With the last slurp of chocolate the man breathed out satisfied. He was still securely tethered to everything he knew about himself and his purpose.
He glanced down at the remnants of ground cocoa at the bottom of the mug. There was something glistening amidst the sediment. He tilted the mug to catch the light. There they were. Shimmering specs in the muddy silt of the chocolate. He was about to try to retrieve one of the particles, when Señorita Coyo interrupted.
“Señor Zumárraga, La Madre will see you now.”
The man stood still. Stunned. What had she said? La Madre?
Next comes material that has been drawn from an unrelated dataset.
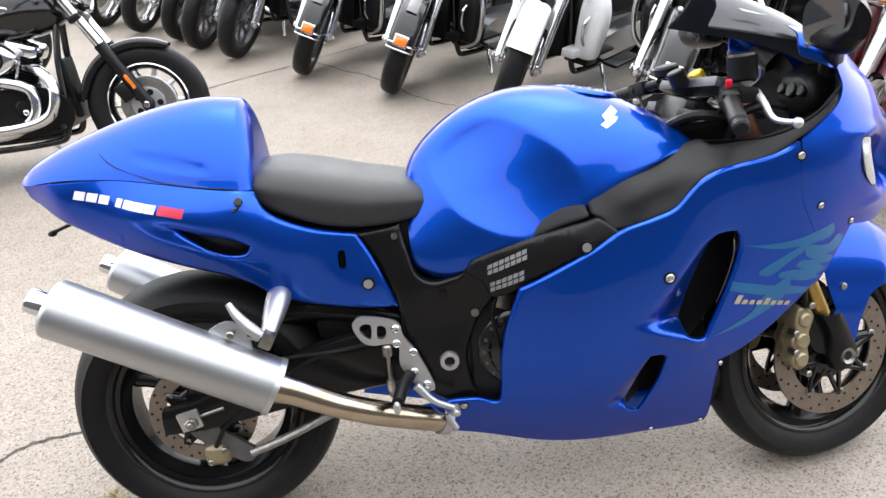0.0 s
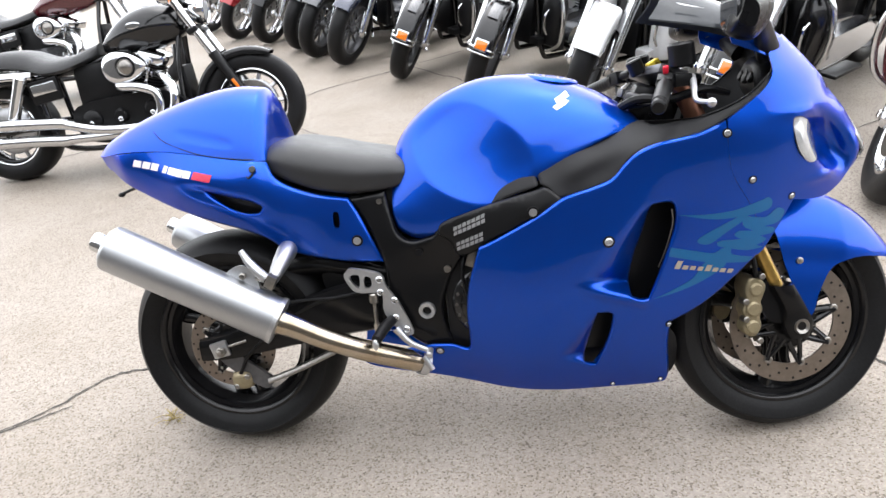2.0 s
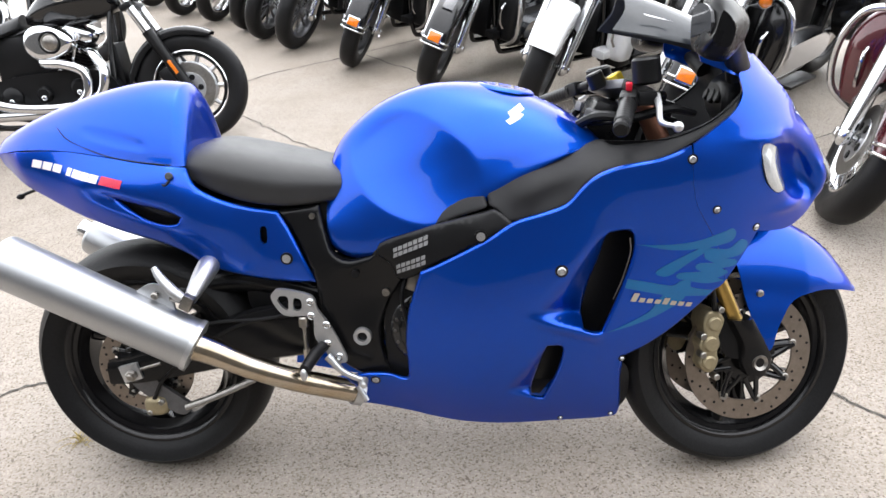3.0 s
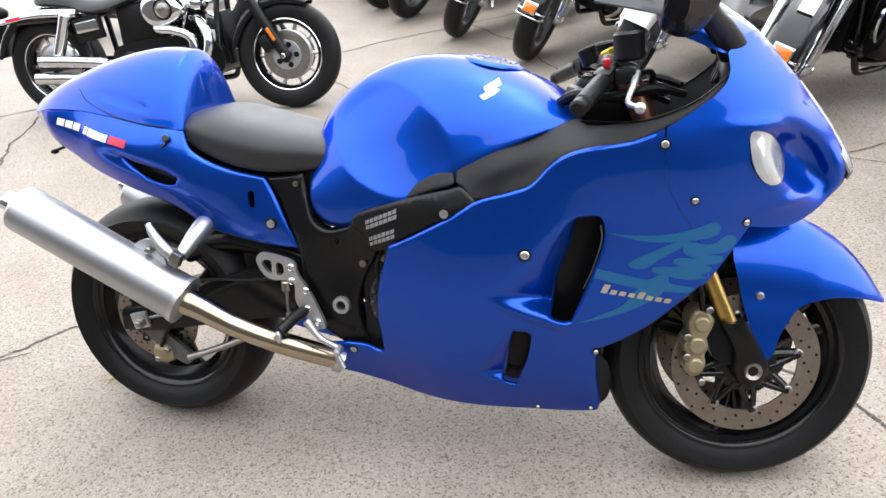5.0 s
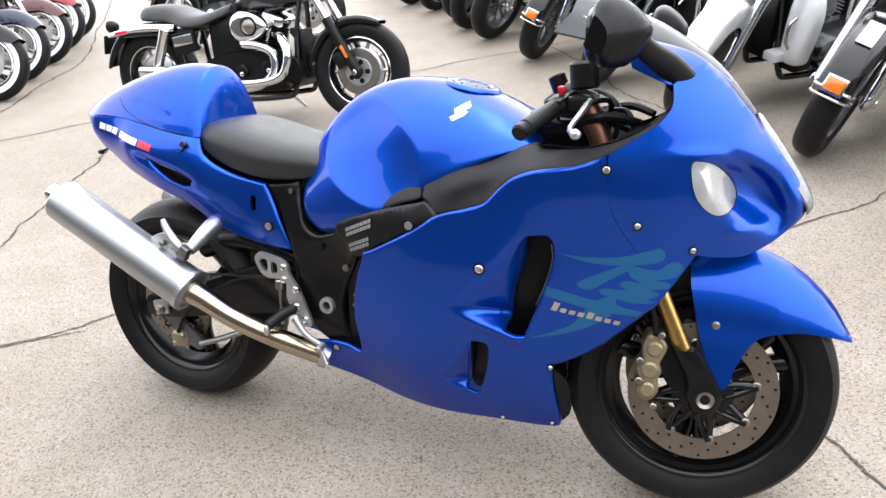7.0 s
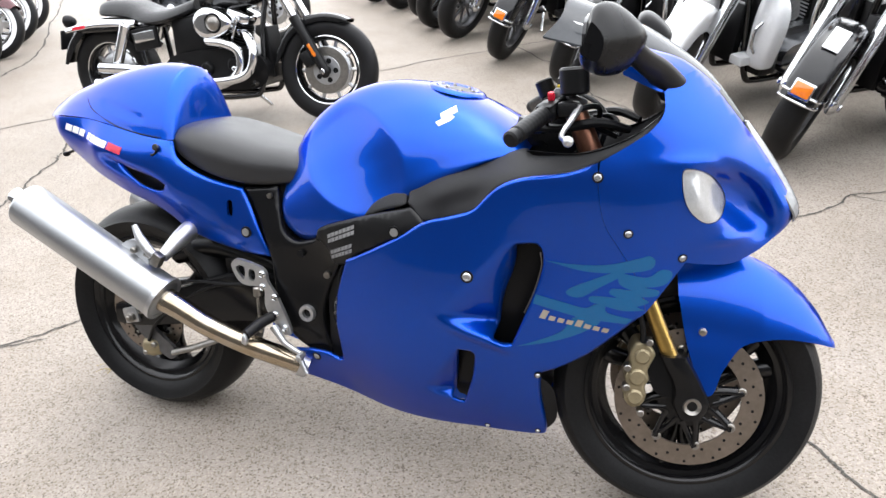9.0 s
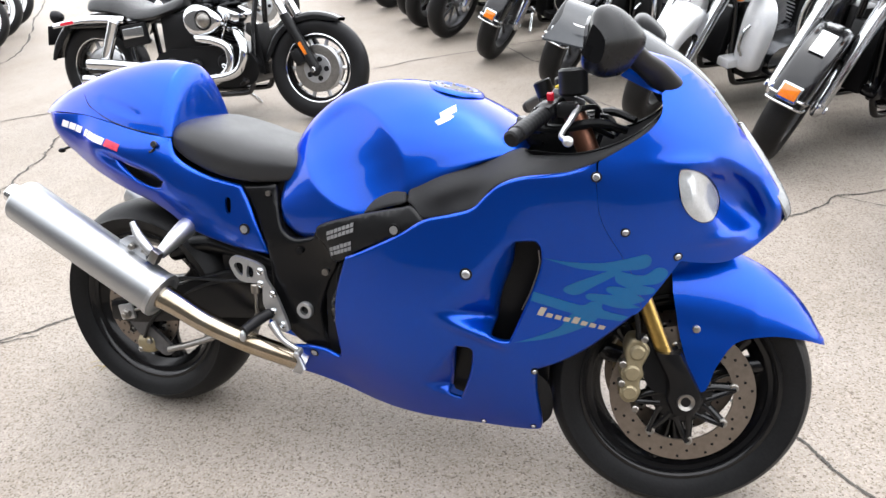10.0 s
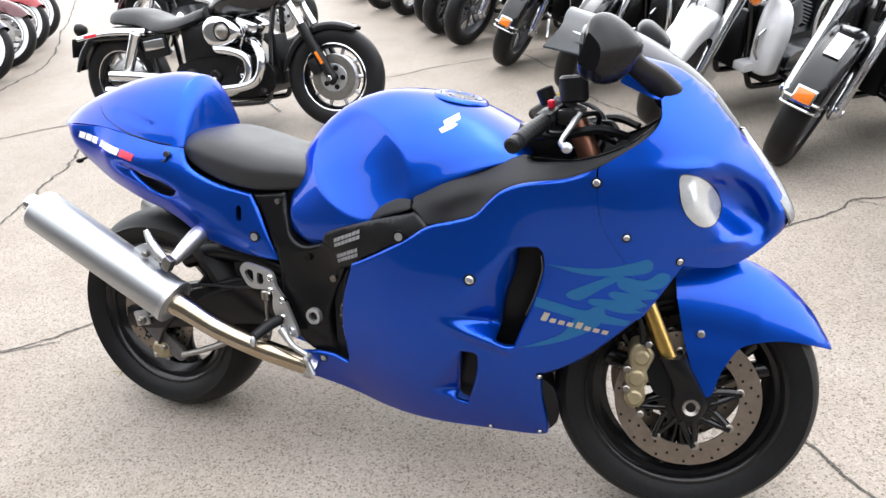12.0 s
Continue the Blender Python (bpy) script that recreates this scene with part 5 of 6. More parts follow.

“Who will see me now?” he asked, with a bit too much urgency on his tongue.
Señorita Coyo was unphased. “La Doctora. La Doctora will see you now.”
“Is that what you said before?” the man asked accusingly.
He walked up to the reception desk.
“Who else would you be here to see?” she inquired with a smile. “Perhaps a little less chocolate for you next time, Señor?”
The man handed her his emptied mug. He stopped.
“Did you add something glittery to the chocolate? Why does it sparkle at the bottom of the cup?”
“Oh that,” she waved her hand dismissively. “That’s just the mica from the pinch of dirt we add to each cup. It’s what makes the chocolate so irresistible.”
Dirt? The man felt his face redden. Dirt in his drink? Before he could utter another word, he heard his name from the back hallway.
The voice of La Doctora was at once steady and expansive. He heard her chuckling from the recesses of the office.
“Bring your inquisition directly to me, Señor.”
“Sí, Doctora,” he replied.
The man felt on the edge of forgetting again—a forgetting that was oddly similar to remembering.
He sheepishly smiled at Señorita Coyo. Then he turned and followed the voice that called to him.